* _Instructions to follow_: Leave out the pictures and repeat the rest of the material exactly.
Dataset extract start
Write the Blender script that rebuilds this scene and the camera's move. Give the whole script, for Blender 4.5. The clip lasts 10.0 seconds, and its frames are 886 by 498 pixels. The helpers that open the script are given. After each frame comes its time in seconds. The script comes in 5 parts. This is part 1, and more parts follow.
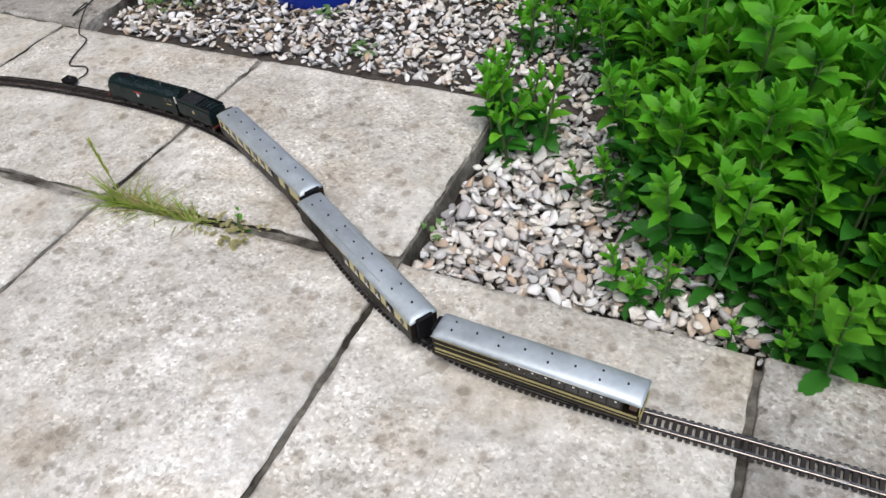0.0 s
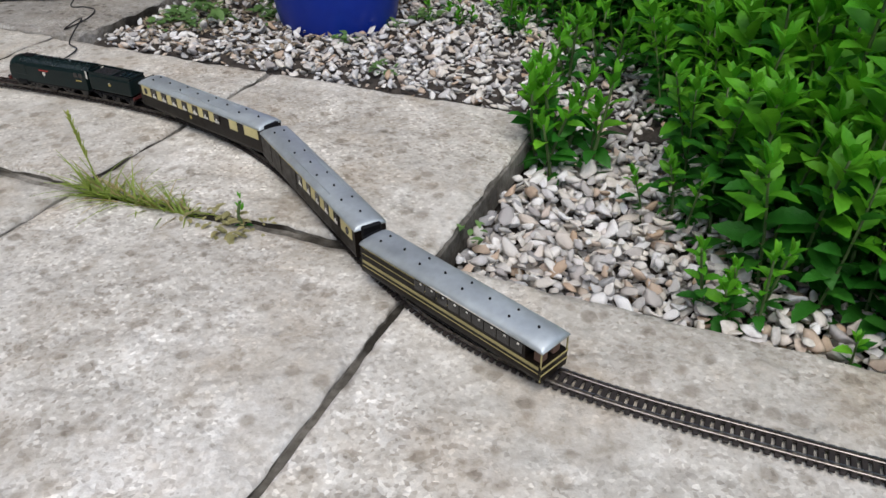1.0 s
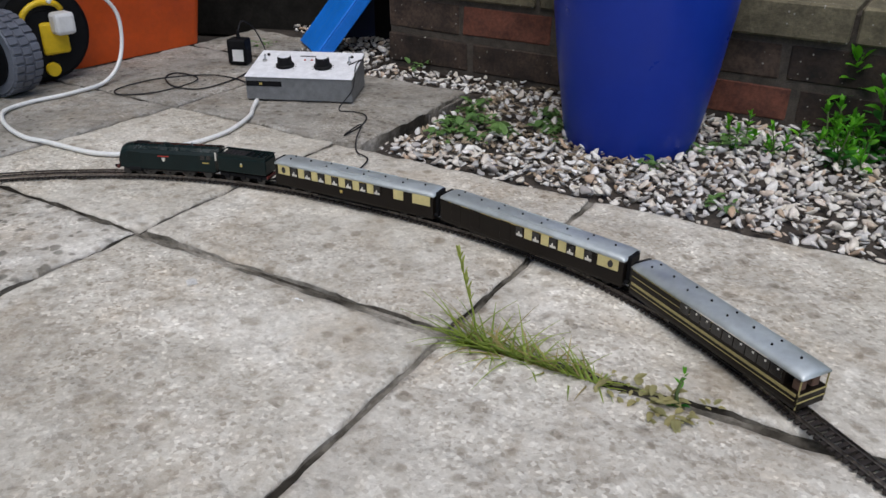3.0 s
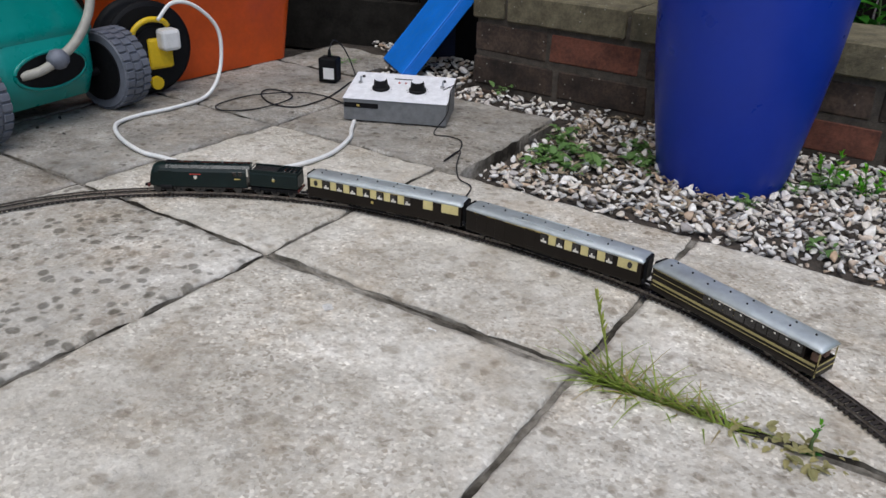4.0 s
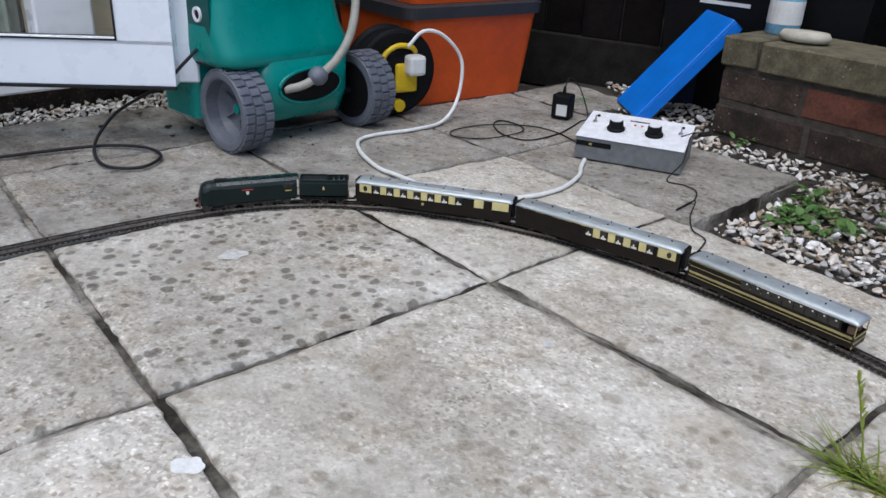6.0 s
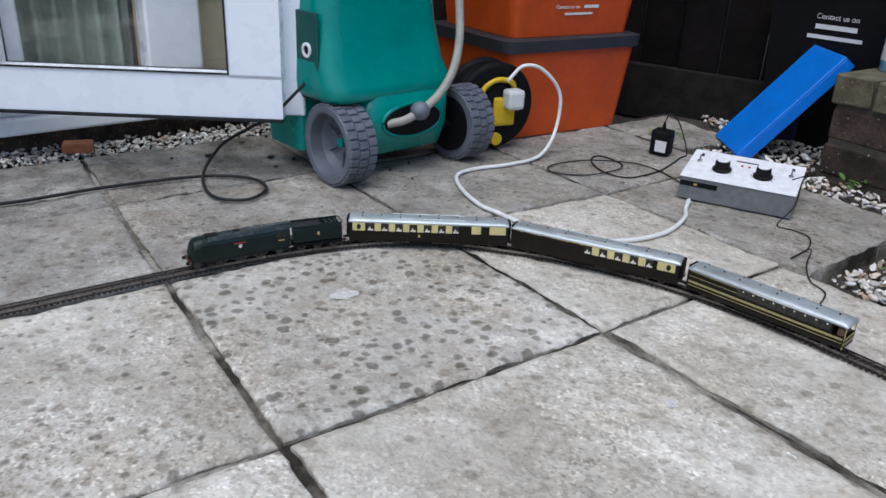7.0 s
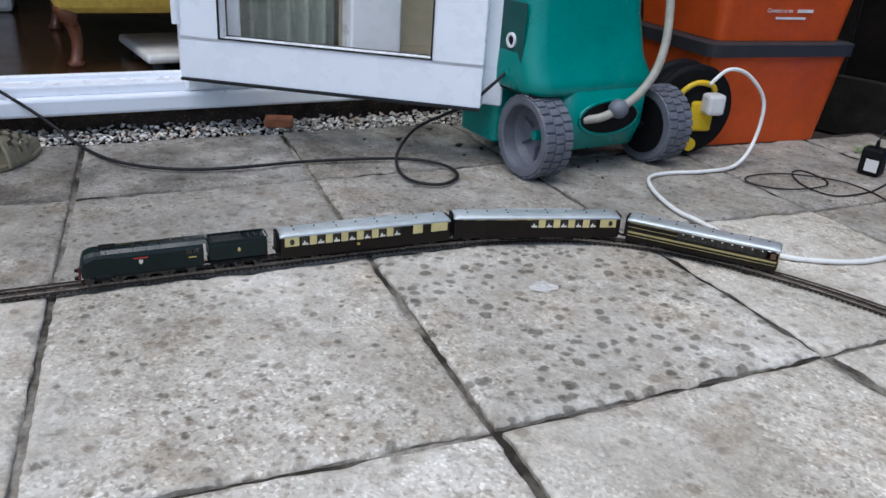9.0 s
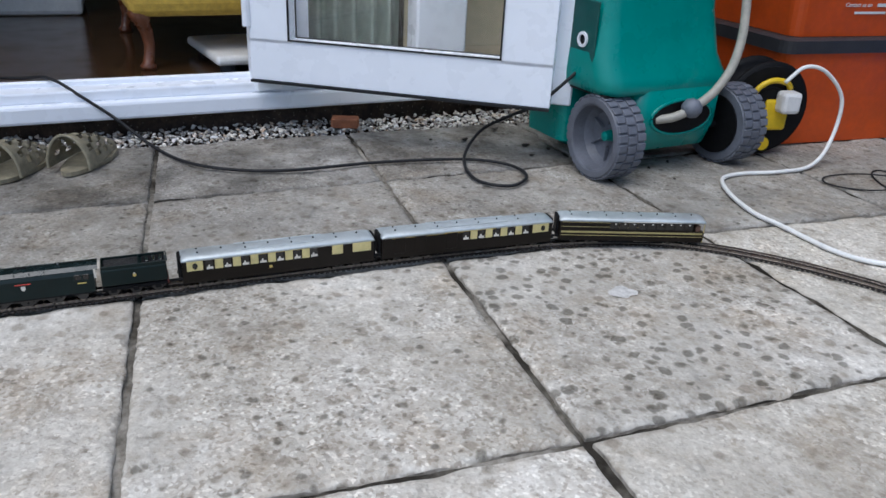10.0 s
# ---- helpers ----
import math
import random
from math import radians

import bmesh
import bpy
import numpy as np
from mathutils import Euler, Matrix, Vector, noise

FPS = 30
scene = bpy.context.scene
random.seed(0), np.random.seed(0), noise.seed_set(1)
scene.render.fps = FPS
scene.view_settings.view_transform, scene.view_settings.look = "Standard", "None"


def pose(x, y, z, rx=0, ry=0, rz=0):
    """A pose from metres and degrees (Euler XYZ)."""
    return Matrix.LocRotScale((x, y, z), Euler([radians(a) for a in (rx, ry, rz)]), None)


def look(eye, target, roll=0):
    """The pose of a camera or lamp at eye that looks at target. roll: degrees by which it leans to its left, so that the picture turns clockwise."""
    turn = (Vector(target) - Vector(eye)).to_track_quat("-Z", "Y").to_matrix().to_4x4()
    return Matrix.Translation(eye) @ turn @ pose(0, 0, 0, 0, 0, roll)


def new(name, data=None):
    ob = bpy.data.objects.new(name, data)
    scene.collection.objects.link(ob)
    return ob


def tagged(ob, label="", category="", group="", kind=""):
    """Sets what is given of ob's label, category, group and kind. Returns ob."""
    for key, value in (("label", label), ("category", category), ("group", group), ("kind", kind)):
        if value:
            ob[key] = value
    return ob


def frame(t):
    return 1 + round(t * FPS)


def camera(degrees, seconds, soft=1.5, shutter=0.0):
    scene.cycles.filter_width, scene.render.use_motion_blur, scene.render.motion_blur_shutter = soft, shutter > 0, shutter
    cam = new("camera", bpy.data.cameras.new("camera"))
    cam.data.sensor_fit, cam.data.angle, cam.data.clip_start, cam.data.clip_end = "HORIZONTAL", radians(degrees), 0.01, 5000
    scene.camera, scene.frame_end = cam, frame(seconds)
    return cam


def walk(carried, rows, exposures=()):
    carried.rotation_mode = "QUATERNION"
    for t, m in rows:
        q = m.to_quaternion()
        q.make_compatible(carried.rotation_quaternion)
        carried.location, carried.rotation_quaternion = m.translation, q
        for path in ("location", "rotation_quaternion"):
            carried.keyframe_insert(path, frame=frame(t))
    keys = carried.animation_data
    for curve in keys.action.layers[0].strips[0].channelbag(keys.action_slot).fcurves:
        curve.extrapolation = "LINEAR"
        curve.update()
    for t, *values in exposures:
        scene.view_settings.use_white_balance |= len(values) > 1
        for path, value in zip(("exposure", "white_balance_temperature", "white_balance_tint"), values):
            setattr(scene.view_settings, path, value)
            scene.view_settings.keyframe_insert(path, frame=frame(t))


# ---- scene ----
Dataset extract end
* _Solution to this problem_:
Write the Blender script that rebuilds this scene and the camera's move. Give the whole script, for Blender 4.5. The clip lasts 10.0 seconds, and its frames are 886 by 498 pixels. The helpers that open the script are given. After each frame comes its time in seconds. The script comes in 5 parts. This is part 1, and more parts follow.
0.0 s
1.0 s
3.0 s
4.0 s
6.0 s
7.0 s
9.0 s
10.0 s
# ---- helpers ----
import math
import random
from math import radians

import bmesh
import bpy
import numpy as np
from mathutils import Euler, Matrix, Vector, noise

FPS = 30
scene = bpy.context.scene
random.seed(0), np.random.seed(0), noise.seed_set(1)
scene.render.fps = FPS
scene.view_settings.view_transform, scene.view_settings.look = "Standard", "None"


def pose(x, y, z, rx=0, ry=0, rz=0):
    """A pose from metres and degrees (Euler XYZ)."""
    return Matrix.LocRotScale((x, y, z), Euler([radians(a) for a in (rx, ry, rz)]), None)


def look(eye, target, roll=0):
    """The pose of a camera or lamp at eye that looks at target. roll: degrees by which it leans to its left, so that the picture turns clockwise."""
    turn = (Vector(target) - Vector(eye)).to_track_quat("-Z", "Y").to_matrix().to_4x4()
    return Matrix.Translation(eye) @ turn @ pose(0, 0, 0, 0, 0, roll)


def new(name, data=None):
    ob = bpy.data.objects.new(name, data)
    scene.collection.objects.link(ob)
    return ob


def tagged(ob, label="", category="", group="", kind=""):
    """Sets what is given of ob's label, category, group and kind. Returns ob."""
    for key, value in (("label", label), ("category", category), ("group", group), ("kind", kind)):
        if value:
            ob[key] = value
    return ob


def frame(t):
    return 1 + round(t * FPS)


def camera(degrees, seconds, soft=1.5, shutter=0.0):
    scene.cycles.filter_width, scene.render.use_motion_blur, scene.render.motion_blur_shutter = soft, shutter > 0, shutter
    cam = new("camera", bpy.data.cameras.new("camera"))
    cam.data.sensor_fit, cam.data.angle, cam.data.clip_start, cam.data.clip_end = "HORIZONTAL", radians(degrees), 0.01, 5000
    scene.camera, scene.frame_end = cam, frame(seconds)
    return cam


def walk(carried, rows, exposures=()):
    carried.rotation_mode = "QUATERNION"
    for t, m in rows:
        q = m.to_quaternion()
        q.make_compatible(carried.rotation_quaternion)
        carried.location, carried.rotation_quaternion = m.translation, q
        for path in ("location", "rotation_quaternion"):
            carried.keyframe_insert(path, frame=frame(t))
    keys = carried.animation_data
    for curve in keys.action.layers[0].strips[0].channelbag(keys.action_slot).fcurves:
        curve.extrapolation = "LINEAR"
        curve.update()
    for t, *values in exposures:
        scene.view_settings.use_white_balance |= len(values) > 1
        for path, value in zip(("exposure", "white_balance_temperature", "white_balance_tint"), values):
            setattr(scene.view_settings, path, value)
            scene.view_settings.keyframe_insert(path, frame=frame(t))


# ---- scene ----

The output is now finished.